To make his vision of The Mother Goose Series work, he rearranged the orchestration of the Ravel work and asked Dinis and the Royal Northern Sinfonia musicians to record particular passages and motifs.
His 20-minute version now leads you from box to beautifully lit box, each made of an appropriate wood sourced from fallen trees in London parks and each containing significant objects.
The first, recalling The Sleeping Beauty (or, as Ravel had it, Pavane de la Belle au bois dormant – Pavanne of the Sleeping Beauty in the Woods) is made of yew, representing, says James, eternal life but also death.
The box contains a wooden spindle and a red bead to represent a drop of blood from the girl’s pricked finger. The painted backdrop has musical notes in a night sky to represent Pisces, Ravel’s star sign.

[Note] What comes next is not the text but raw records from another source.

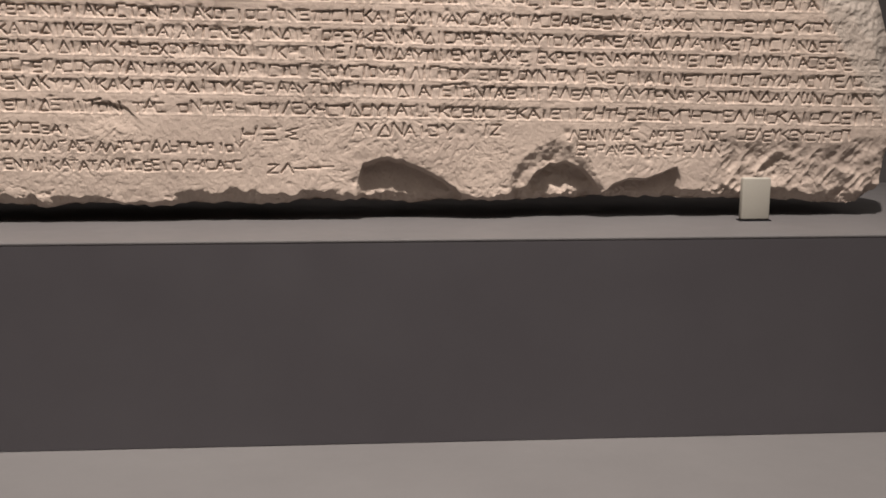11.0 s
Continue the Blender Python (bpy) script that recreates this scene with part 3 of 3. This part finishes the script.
# letters as strokes on a unit square; capitals of the inscription
GLYPHS = {
    "\u0391": "0 0 .5 1;.5 1 1 0;.22 .38 .78 .38", "\u0392": "0 0 0 1;0 1 .7 .9;.7 .9 .7 .6;.7 .6 0 .5;0 .5 .9 .35;.9 .35 .8 0;.8 0 0 0",
    "\u0393": "0 0 0 1;0 1 .9 1", "\u0394": "0 0 .5 1;.5 1 1 0;0 0 1 0", "\u0395": "0 0 0 1;0 1 .9 1;0 .5 .75 .5;0 0 .9 0",
    "\u0396": "0 1 .9 1;.9 1 0 0;0 0 .9 0", "\u0397": "0 0 0 1;.9 0 .9 1;0 .5 .9 .5", "\u0398": "0 0 0 1;0 1 .9 1;.9 1 .9 0;.9 0 0 0;.2 .5 .7 .5",
    "\u0399": ".45 0 .45 1", "\u039a": "0 0 0 1;0 .45 .85 1;.2 .6 .9 0", "\u039b": "0 0 .5 1;.5 1 1 0", "\u039c": "0 0 .12 1;.12 1 .5 .35;.5 .35 .88 1;.88 1 1 0",
    "\u039d": "0 0 0 1;0 1 .9 0;.9 0 .9 1", "\u039e": "0 1 .9 1;.1 .5 .8 .5;0 0 .9 0", "\u039f": "0 .1 0 .9;0 .9 .8 .9;.8 .9 .8 .1;.8 .1 0 .1",
    "\u03a0": "0 0 0 1;.9 0 .9 1;0 1 .9 1", "\u03a1": "0 0 0 1;0 1 .7 1;.7 1 .7 .5;.7 .5 0 .5", "\u03a3": ".85 1 0 1;0 1 0 0;0 0 .85 0",
    "\u03a4": "0 1 .9 1;.45 0 .45 1", "\u03a5": "0 1 .45 .5;.9 1 .45 .5;.45 .5 .45 0", "\u03a6": ".45 -.1 .45 1.1;0 .25 0 .75;0 .75 .9 .75;.9 .75 .9 .25;.9 .25 0 .25",
    "\u03a7": "0 0 .9 1;0 1 .9 0", "\u03a8": ".45 0 .45 1;0 1 .15 .5;.15 .5 .75 .5;.75 .5 .9 1", "\u03a9": "0 1 0 0;0 0 1 0;1 0 1 1;.5 0 .5 .8",
    "S": ".9 1 .1 .75;.1 .75 .7 .5;.7 .5 0 .2;0 .2 .8 0", "-": "0 .5 1 .5",
}


def groove(xa, za, xb, zb, half, deep):
    s = window((xa + xb) / 2, (za + zb) / 2, max(abs(xa - xb), abs(za - zb)) / 2 + 2.2 * half)
    px, pz = GX[s] - xa, GZ[s] - za
    dx, dz = xb - xa, zb - za
    t = np.clip((px * dx + pz * dz) / (dx * dx + dz * dz + 1e-12), 0, 1)
    d = np.hypot(px - t * dx, pz - t * dz)
    carve[s] = np.maximum(carve[s], deep * np.clip(1.1 * (1 - d / half), 0, 1))


carve = np.zeros_like(depth)
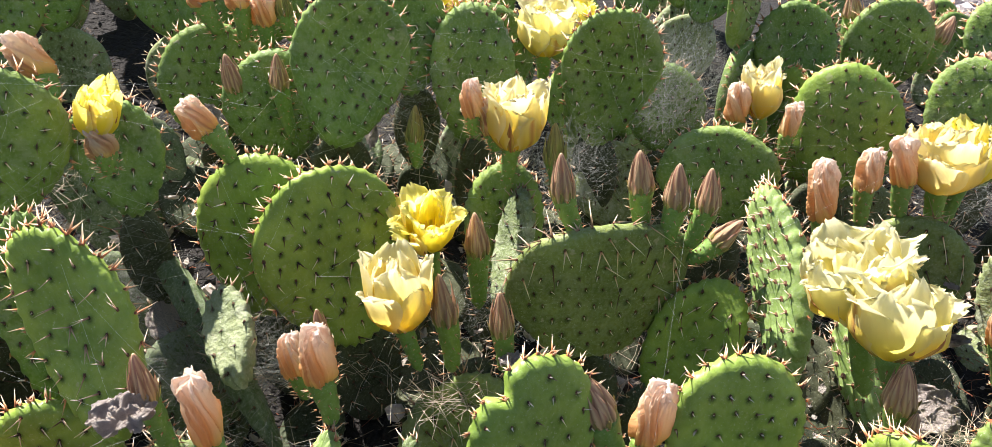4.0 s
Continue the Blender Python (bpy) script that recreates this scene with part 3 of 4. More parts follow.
def new_plant(x, y, label):
    ob = new("prickly_pear", None)
    ob.location = (x, y, float(ground_z(x, y)))
    ob.matrix_world = Matrix.Translation(ob.location)
    return tagged(ob, label=label, category="cactus", group="prickly pear plants on the bank")


def support(plant, foot, width, stout=0.6):
    """Old joints that carry a pad down to the soil, leaning away from the path."""
    made["support"] = made.get("support", 0) + 1
    rng = np.random.default_rng(made["support"] + 3000)
    top = Vector(foot)
    for _ in range(4):
        floor = float(ground_z(top.x, top.y))
        drop = top.z - floor
        if drop < 0.015:
            break
        step = min(drop + 0.02, float(rng.uniform(0.13, 0.17)))
        low = top + Vector((float(rng.normal(0, 0.02)), float(rng.uniform(0.02, 0.06)), -step))
        up = top - low
        # The darkened skin puts the shade of the gap into the colour.
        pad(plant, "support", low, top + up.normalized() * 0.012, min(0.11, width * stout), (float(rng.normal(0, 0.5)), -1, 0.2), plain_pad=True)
        top = low


# ---- soil ----
gx = np.concatenate([[-60, -20, -7, -3], np.linspace(-1.6, 3.2, 110), [5, 9, 20, 60]])
gy = np.concatenate([[-60, -20, -6, -2], np.linspace(-0.9, 3.4, 100), [5, 9, 20, 60]])
GX, GY = np.meshgrid(gx, gy)
GZ = ground_z(GX, GY)
GZ = GZ + np.array([[0.012 * noise.noise((9 * x, 9 * y, 0)) + 0.006 * noise.noise((31 * x, 31 * y, 3)) for x in gx] for y in gy])
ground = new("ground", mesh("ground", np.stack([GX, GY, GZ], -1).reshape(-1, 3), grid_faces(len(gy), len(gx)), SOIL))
tagged(ground, label="soil of the cactus bank, its colour darkened for shade under the pads", category="soil", kind="structure")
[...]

Other boxes relate to the movements evoking the fairytales Little Tom Thumb (beech); Laideronnette, Empress of the Pagodas (ash); and Beauty and the Beast (oak).
The fifth box, Enchanted Garden, is made of hornbeam, James’s favourite, and it has a clock mechanism representing Ravel’s mother, “a huge presence in his life. It was awful for him when she died.
“You hear her motif, which I imagine was the strings, and a clarinet motif that was his father. That’s the joy of working with music in this way, the wonderful narratives within.”
And to the super-sensitive ear, it’s possible the sound transmitted from behind each box will change minutely as it progresses. “Sound resonates differently according to types of wood,” says James. “It’s why the choice of wood for speaker boxes is important.”
Describing every nuance and intricacy of James’s carefully realised artwork would run to thousands of words.
Best see and hear it for yourself – and then, to complete the experience, attend the concert on Friday, May 16 (7.30pm) when Dinis and Royal Northern Sinfonia will perform Ma Mère l’Oye, along with three other Ravel works (Steven Osborne the soloist in his Piano Concerto in G Major).
James intends to be at the concert and it’s possible there will be an on-stage chat between him and Dinis (details to be confirmed).